## start INFORMATION PROVIDED
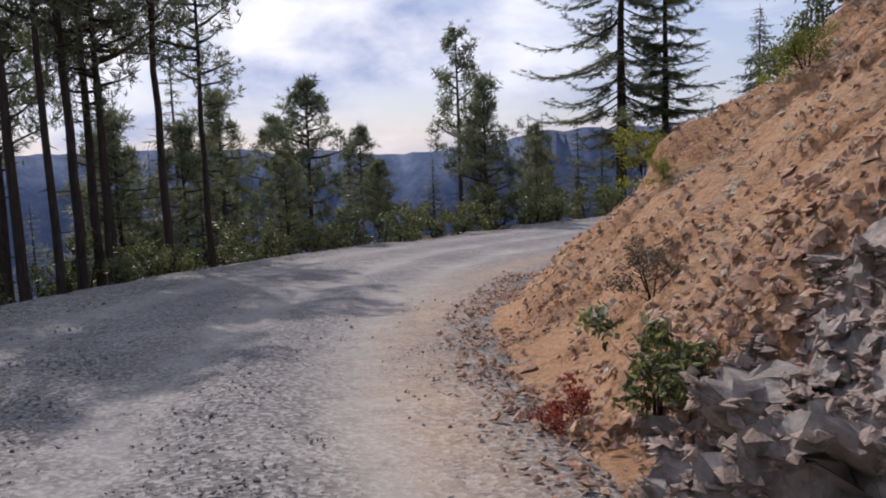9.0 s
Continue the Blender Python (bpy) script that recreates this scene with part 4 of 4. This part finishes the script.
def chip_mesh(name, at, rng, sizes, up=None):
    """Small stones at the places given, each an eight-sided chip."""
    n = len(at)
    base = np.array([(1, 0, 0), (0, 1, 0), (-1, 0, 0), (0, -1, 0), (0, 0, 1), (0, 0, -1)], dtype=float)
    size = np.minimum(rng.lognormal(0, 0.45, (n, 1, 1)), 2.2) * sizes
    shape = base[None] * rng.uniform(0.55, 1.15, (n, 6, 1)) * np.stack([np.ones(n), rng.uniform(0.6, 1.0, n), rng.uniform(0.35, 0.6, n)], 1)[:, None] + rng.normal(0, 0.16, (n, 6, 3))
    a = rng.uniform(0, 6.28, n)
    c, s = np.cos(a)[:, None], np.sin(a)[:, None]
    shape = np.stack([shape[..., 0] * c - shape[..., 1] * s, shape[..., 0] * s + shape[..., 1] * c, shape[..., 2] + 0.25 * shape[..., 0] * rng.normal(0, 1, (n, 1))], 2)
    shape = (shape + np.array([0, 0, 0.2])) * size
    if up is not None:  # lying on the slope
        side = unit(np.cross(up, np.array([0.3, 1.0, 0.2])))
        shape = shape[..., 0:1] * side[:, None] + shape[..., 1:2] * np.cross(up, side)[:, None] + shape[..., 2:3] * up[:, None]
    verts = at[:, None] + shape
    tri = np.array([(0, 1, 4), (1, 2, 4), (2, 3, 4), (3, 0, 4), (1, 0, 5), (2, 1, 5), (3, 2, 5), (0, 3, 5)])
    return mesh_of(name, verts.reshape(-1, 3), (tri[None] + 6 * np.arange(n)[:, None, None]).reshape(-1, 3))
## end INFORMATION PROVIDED
§ **STATED EXERCISE**:
Reproduce the final stretch of the data above: every line from the one holding "Continue the Blender" through the end, inclusive, exactly as written and nothing else.

§ **EXERCISE OUTPUT**:
Continue the Blender Python (bpy) script that recreates this scene with part 4 of 4. This part finishes the script.
def chip_mesh(name, at, rng, sizes, up=None):
    """Small stones at the places given, each an eight-sided chip."""
    n = len(at)
    base = np.array([(1, 0, 0), (0, 1, 0), (-1, 0, 0), (0, -1, 0), (0, 0, 1), (0, 0, -1)], dtype=float)
    size = np.minimum(rng.lognormal(0, 0.45, (n, 1, 1)), 2.2) * sizes
    shape = base[None] * rng.uniform(0.55, 1.15, (n, 6, 1)) * np.stack([np.ones(n), rng.uniform(0.6, 1.0, n), rng.uniform(0.35, 0.6, n)], 1)[:, None] + rng.normal(0, 0.16, (n, 6, 3))
    a = rng.uniform(0, 6.28, n)
    c, s = np.cos(a)[:, None], np.sin(a)[:, None]
    shape = np.stack([shape[..., 0] * c - shape[..., 1] * s, shape[..., 0] * s + shape[..., 1] * c, shape[..., 2] + 0.25 * shape[..., 0] * rng.normal(0, 1, (n, 1))], 2)
    shape = (shape + np.array([0, 0, 0.2])) * size
    if up is not None:  # lying on the slope
        side = unit(np.cross(up, np.array([0.3, 1.0, 0.2])))
        shape = shape[..., 0:1] * side[:, None] + shape[..., 1:2] * np.cross(up, side)[:, None] + shape[..., 2:3] * up[:, None]
    verts = at[:, None] + shape
    tri = np.array([(0, 1, 4), (1, 2, 4), (2, 3, 4), (3, 0, 4), (1, 0, 5), (2, 1, 5), (3, 2, 5), (0, 3, 5)])
    return mesh_of(name, verts.reshape(-1, 3), (tri[None] + 6 * np.arange(n)[:, None, None]).reshape(-1, 3))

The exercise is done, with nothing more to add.